___ EXTRACTED ENTRIES
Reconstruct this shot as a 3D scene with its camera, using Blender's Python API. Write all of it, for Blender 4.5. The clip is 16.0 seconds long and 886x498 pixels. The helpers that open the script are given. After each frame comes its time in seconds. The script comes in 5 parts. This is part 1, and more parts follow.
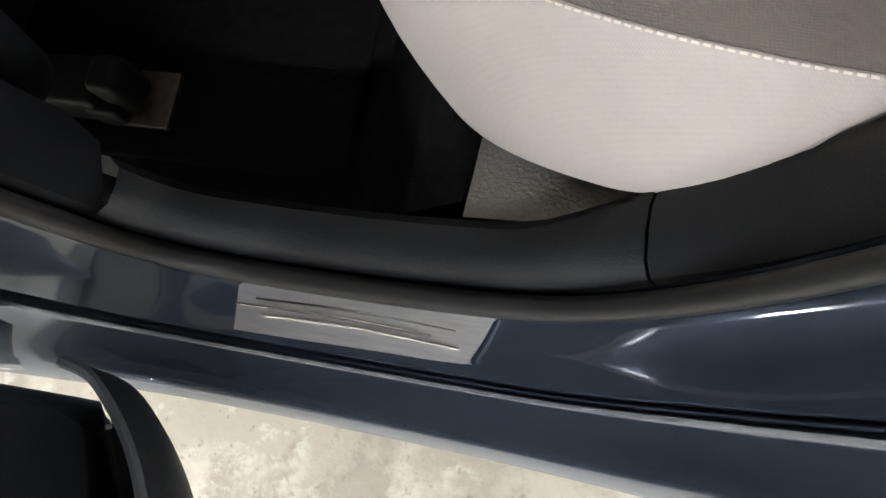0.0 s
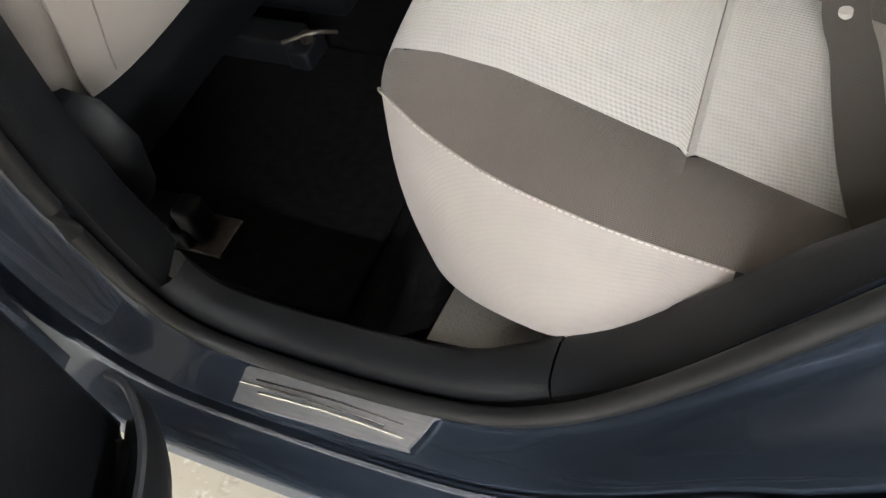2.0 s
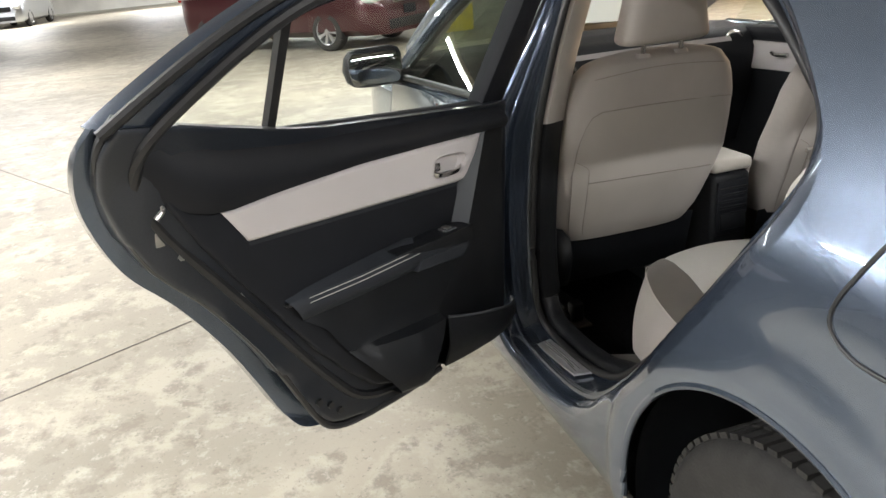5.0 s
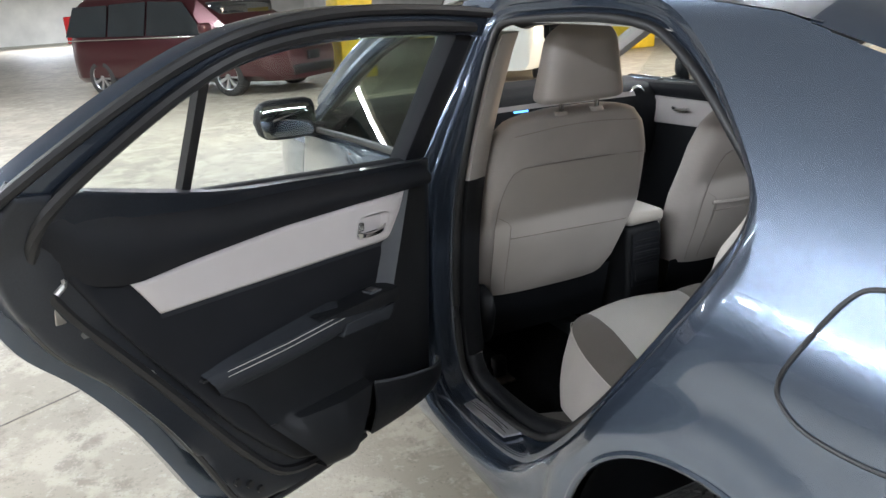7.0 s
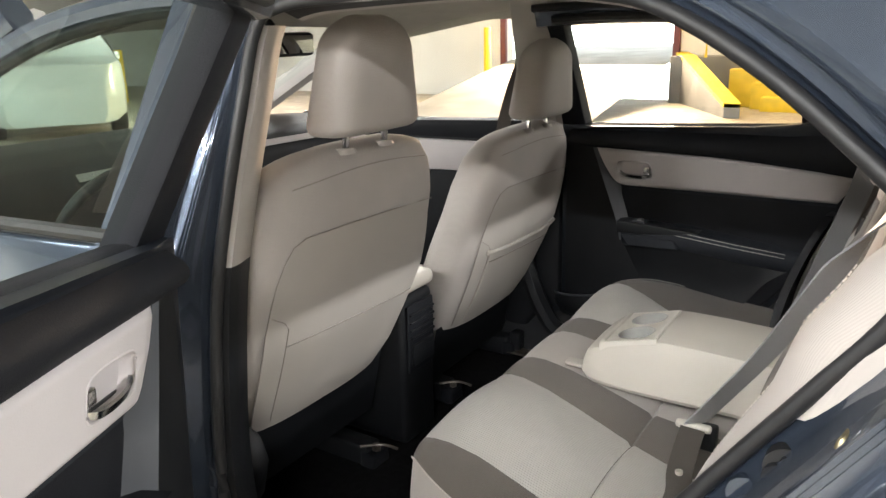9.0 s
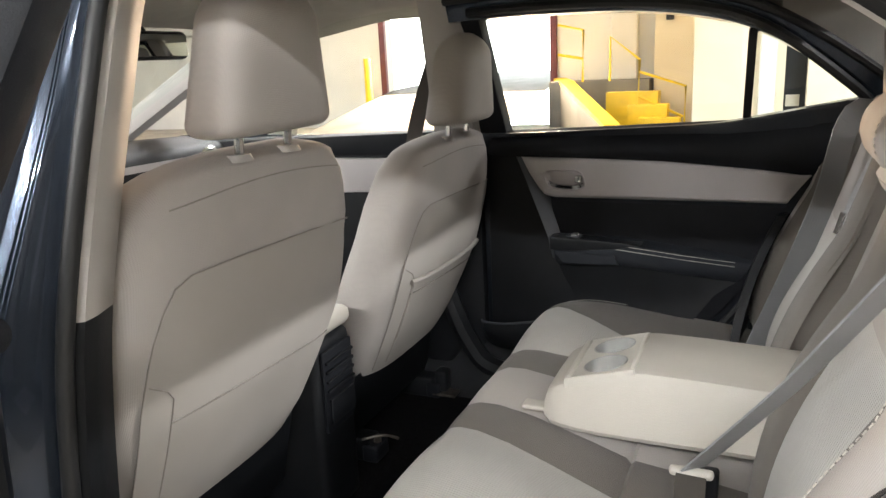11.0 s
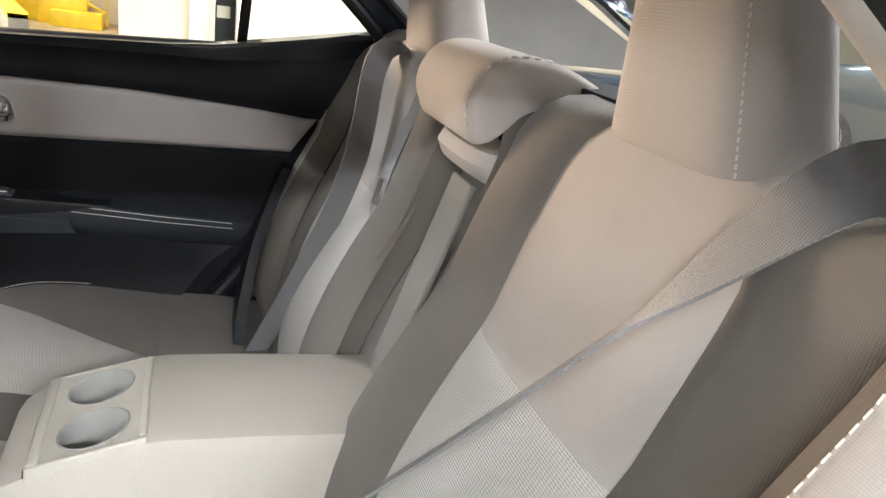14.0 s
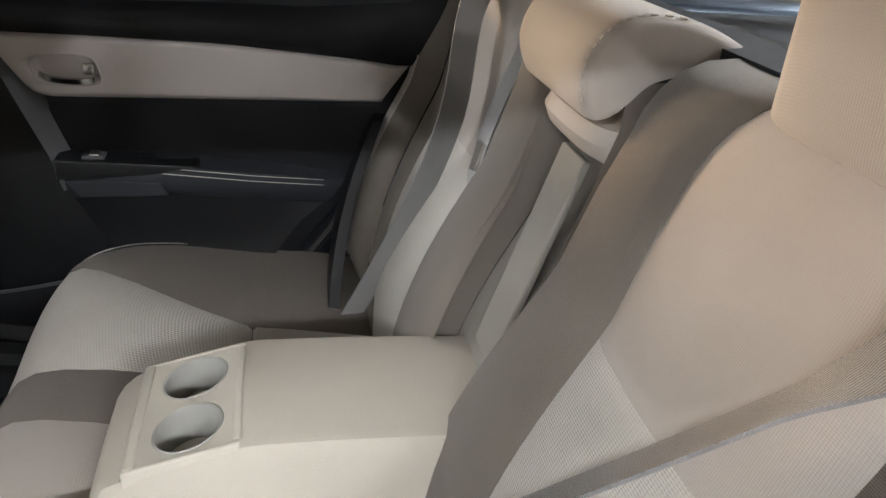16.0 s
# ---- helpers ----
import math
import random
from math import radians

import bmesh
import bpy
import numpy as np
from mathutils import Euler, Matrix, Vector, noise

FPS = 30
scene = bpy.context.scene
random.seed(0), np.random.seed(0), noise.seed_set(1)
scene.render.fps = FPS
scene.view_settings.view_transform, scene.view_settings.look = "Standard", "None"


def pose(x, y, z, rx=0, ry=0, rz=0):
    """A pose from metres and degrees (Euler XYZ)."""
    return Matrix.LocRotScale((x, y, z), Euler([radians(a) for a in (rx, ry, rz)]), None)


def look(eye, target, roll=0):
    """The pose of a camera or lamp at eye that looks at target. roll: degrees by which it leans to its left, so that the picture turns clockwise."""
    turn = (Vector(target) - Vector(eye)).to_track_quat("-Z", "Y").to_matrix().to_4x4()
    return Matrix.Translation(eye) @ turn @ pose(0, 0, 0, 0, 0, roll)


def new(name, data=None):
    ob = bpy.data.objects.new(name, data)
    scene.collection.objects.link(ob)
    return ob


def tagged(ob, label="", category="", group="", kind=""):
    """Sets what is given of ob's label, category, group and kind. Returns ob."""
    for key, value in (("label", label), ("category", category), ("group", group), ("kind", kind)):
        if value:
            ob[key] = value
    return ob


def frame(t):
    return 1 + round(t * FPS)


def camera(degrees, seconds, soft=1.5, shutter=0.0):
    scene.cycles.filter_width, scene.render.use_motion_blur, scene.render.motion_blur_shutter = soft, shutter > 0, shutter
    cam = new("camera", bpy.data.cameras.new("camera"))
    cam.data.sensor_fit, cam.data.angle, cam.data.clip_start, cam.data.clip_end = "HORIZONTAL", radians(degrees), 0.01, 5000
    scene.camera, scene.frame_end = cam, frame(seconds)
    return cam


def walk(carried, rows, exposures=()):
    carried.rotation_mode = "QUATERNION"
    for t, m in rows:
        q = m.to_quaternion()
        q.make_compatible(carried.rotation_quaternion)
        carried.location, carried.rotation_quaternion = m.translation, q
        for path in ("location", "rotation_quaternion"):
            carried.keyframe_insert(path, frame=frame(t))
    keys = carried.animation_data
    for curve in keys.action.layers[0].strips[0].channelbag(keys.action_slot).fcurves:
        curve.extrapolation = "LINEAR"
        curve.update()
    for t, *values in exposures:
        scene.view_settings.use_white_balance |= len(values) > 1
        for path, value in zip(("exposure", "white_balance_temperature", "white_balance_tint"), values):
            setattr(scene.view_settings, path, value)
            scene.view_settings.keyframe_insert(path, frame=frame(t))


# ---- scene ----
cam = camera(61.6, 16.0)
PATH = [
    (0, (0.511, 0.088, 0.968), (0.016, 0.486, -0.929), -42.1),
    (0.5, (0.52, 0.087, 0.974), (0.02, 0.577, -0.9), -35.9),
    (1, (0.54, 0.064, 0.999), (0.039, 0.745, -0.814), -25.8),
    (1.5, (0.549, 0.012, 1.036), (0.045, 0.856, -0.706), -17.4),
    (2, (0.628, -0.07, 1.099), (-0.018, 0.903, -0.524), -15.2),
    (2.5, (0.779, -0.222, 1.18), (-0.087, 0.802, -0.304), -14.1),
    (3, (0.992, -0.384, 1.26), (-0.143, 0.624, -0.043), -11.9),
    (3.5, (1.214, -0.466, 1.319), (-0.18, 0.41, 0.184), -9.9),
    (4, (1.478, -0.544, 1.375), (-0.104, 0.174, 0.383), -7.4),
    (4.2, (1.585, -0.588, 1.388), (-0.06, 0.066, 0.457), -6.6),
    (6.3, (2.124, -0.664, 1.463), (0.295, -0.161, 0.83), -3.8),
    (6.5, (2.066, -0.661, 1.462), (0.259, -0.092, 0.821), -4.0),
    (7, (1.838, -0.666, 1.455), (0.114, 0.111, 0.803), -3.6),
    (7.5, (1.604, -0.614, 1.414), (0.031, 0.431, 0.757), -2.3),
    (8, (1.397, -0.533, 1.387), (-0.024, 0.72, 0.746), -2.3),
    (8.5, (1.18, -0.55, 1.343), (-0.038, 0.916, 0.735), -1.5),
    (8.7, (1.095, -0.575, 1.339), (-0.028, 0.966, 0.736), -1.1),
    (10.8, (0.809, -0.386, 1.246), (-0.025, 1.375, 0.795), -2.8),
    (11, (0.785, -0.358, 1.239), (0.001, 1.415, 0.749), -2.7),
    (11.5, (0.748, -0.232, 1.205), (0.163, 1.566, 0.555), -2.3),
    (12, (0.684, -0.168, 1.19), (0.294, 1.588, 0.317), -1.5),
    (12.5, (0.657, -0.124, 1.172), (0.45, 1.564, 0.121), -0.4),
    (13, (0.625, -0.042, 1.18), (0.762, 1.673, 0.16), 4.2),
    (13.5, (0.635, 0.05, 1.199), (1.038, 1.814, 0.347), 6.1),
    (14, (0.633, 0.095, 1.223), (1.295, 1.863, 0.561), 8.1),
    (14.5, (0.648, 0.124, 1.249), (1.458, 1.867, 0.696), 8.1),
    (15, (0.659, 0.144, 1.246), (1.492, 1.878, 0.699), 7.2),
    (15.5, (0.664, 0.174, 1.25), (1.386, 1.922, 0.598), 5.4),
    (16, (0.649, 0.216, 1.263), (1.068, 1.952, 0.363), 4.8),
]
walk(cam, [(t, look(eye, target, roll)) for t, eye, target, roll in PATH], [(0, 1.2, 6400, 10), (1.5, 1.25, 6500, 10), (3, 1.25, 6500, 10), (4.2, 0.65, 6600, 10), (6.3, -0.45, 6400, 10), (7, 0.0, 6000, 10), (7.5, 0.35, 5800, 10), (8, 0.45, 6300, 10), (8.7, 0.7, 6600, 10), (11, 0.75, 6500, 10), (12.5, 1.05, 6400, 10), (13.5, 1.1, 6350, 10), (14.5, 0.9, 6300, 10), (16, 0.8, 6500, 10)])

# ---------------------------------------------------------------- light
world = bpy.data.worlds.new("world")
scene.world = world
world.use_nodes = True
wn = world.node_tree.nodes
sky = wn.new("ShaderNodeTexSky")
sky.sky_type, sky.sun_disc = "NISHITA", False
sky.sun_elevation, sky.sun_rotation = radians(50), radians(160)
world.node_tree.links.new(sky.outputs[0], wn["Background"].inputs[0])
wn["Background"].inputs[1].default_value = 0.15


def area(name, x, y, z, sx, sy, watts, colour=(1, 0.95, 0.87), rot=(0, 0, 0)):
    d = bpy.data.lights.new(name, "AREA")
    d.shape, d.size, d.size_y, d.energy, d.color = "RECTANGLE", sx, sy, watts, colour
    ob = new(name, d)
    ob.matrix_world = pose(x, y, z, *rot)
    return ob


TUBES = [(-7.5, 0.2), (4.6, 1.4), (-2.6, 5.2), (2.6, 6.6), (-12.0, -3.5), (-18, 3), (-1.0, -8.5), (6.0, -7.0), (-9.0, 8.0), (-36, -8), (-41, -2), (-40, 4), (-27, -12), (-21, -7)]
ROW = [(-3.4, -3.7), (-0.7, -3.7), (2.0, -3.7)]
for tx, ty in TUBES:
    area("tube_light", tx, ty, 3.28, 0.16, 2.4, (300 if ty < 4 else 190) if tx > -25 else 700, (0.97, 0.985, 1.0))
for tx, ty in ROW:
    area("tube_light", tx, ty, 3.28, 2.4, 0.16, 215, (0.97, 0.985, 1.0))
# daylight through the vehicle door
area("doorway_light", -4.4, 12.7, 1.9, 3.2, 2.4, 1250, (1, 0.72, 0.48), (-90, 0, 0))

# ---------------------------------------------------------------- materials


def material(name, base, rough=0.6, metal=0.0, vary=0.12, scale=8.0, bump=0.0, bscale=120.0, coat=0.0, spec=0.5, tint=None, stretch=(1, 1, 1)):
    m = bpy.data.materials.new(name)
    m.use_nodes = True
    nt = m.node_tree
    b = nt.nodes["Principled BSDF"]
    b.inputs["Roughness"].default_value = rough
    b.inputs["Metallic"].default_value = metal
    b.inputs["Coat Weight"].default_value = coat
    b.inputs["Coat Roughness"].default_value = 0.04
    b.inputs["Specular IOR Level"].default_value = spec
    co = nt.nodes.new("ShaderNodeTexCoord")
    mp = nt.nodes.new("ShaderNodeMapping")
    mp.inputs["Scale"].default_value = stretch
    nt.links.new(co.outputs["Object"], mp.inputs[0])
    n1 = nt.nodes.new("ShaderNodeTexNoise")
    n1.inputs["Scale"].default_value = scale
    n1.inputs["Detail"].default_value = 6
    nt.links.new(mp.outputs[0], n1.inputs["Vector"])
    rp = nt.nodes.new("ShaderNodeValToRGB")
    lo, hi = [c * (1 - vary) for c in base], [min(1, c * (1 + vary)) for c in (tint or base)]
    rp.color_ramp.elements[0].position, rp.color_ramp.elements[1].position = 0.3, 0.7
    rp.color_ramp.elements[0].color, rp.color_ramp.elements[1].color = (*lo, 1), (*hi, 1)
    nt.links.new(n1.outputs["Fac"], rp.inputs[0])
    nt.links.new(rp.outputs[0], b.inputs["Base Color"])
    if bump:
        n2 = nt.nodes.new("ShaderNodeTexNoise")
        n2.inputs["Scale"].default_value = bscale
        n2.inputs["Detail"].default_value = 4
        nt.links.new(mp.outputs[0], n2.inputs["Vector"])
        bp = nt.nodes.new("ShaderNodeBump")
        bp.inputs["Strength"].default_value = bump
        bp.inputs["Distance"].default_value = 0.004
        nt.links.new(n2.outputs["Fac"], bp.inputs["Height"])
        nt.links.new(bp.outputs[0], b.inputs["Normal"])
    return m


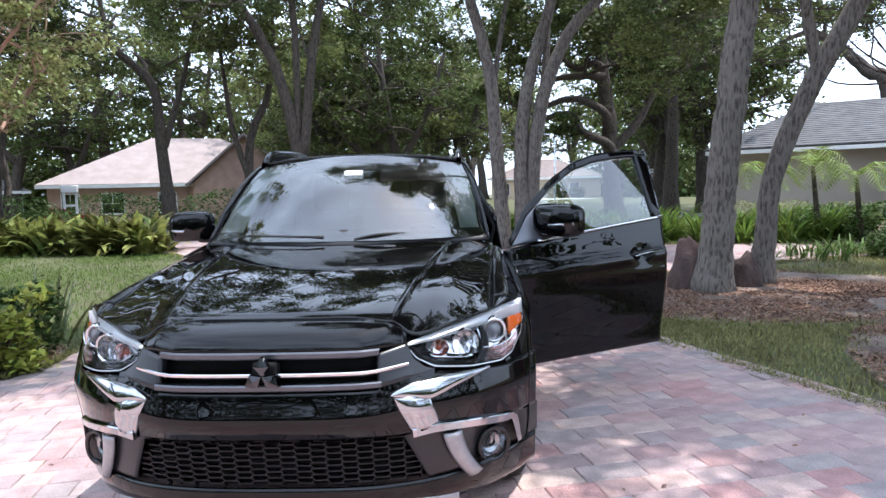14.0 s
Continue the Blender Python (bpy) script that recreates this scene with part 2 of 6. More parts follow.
______
GIVEN INSTRUCTION: Everything from the line that contains "for t, m in" to the line that contains "for curve in" must be transcribed exactly, both end lines included.

SOLUTION FOR THIS EXERCISE:
    for t, m in rows:
        q = m.to_quaternion()
        q.make_compatible(carried.rotation_quaternion)
        carried.location, carried.rotation_quaternion = m.translation, q
        for path in ("location", "rotation_quaternion"):
            carried.keyframe_insert(path, frame=frame(t))
    keys = carried.animation_data
    for curve in keys.action.layers[0].strips[0].channelbag(keys.action_slot).fcurves:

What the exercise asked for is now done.